··· Information provided
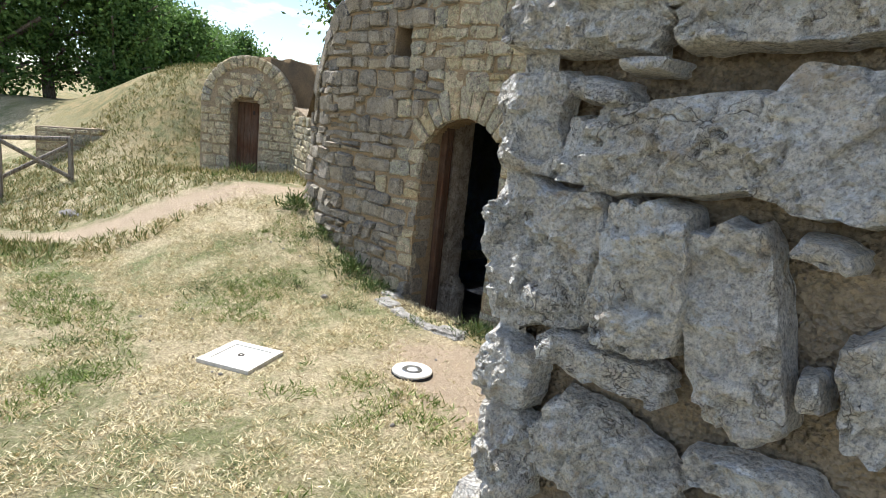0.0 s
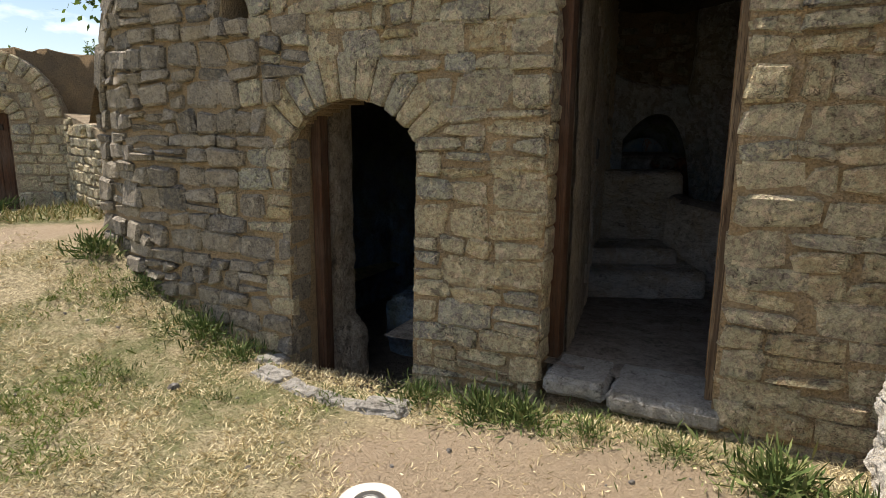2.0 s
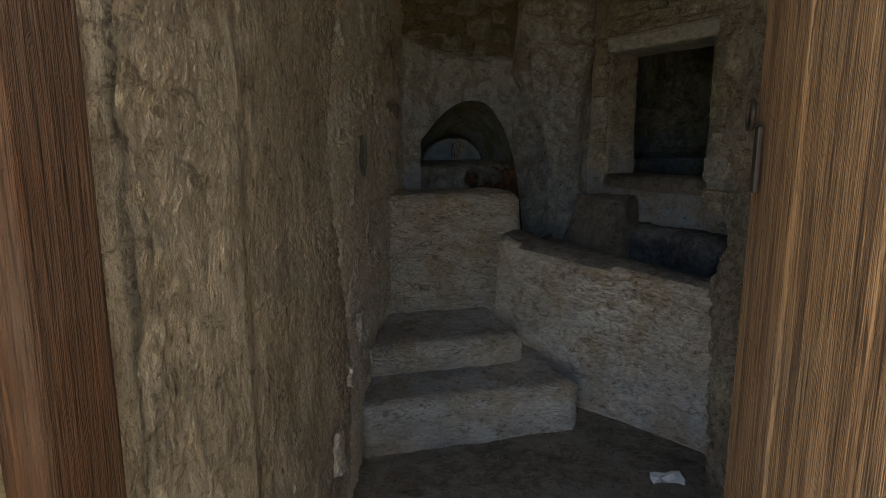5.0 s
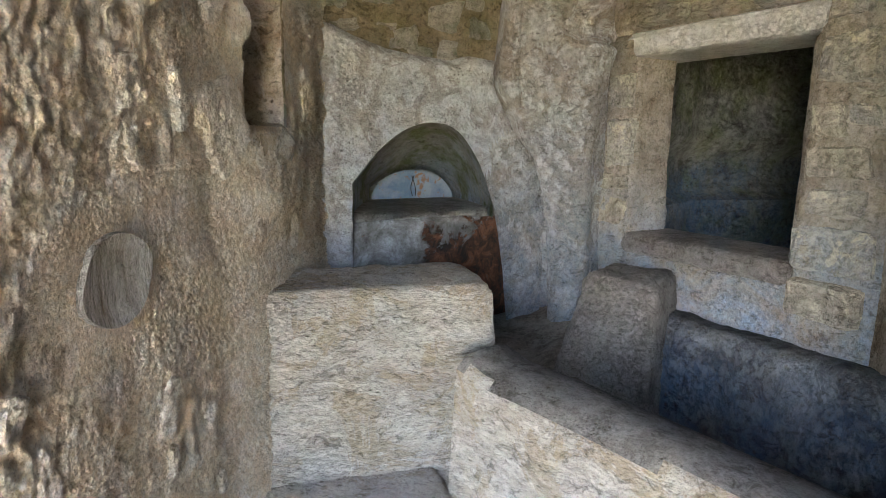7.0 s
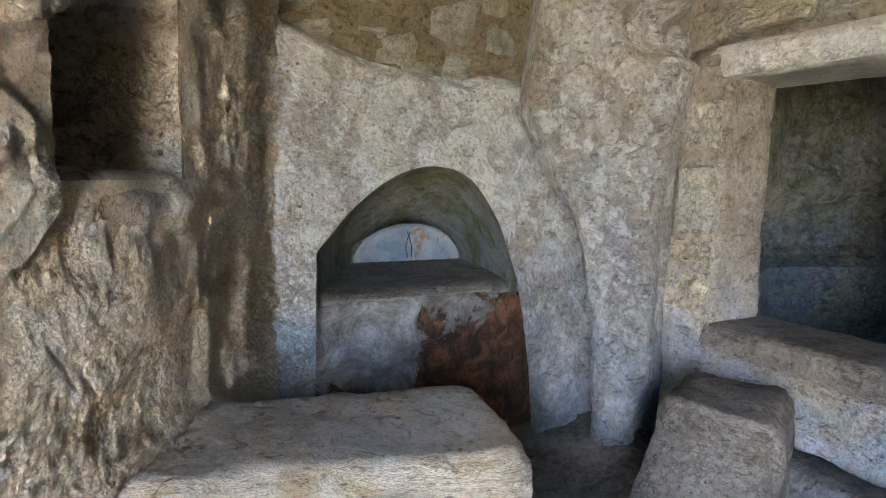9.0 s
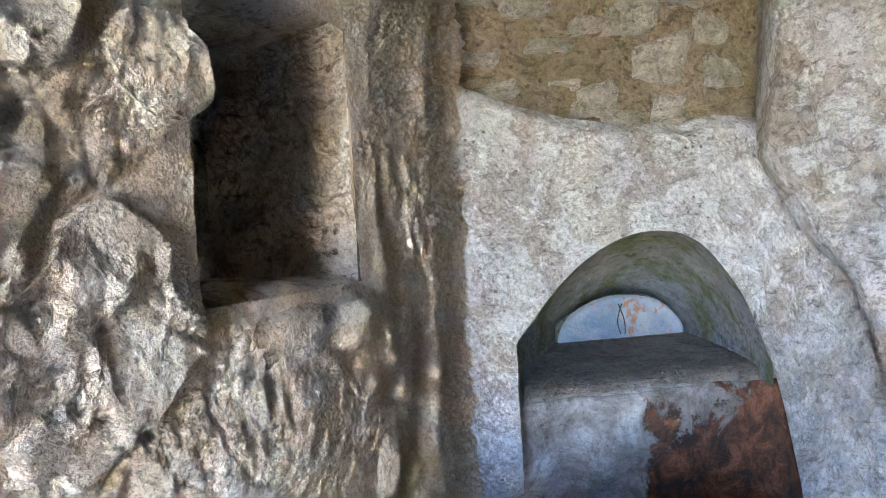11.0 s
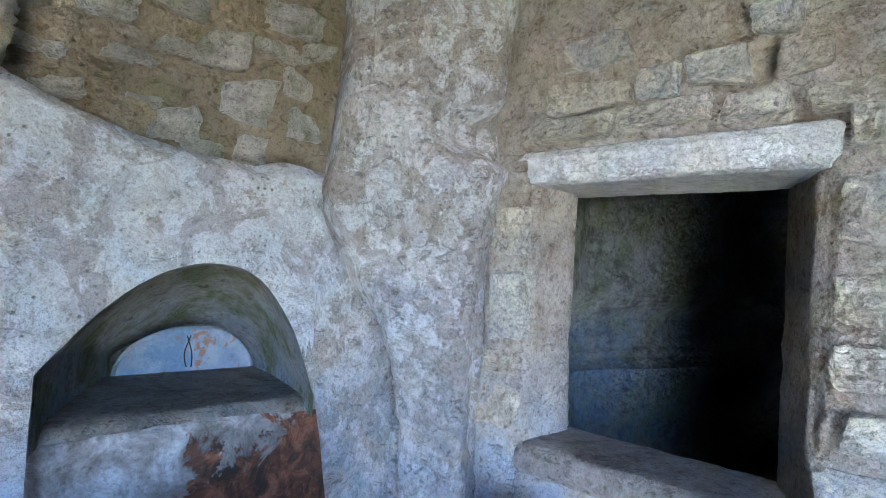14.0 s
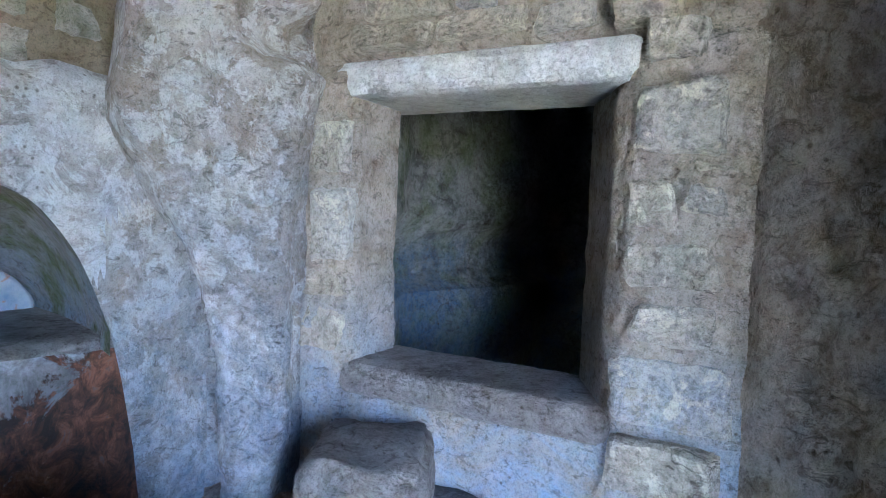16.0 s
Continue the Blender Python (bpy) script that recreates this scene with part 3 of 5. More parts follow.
······
To be done:
Reproduce every line of the material precisely, omitting its pictures.

Response:
0.0 s
2.0 s
5.0 s
7.0 s
9.0 s
11.0 s
14.0 s
16.0 s
Continue the Blender Python (bpy) script that recreates this scene with part 3 of 5. More parts follow.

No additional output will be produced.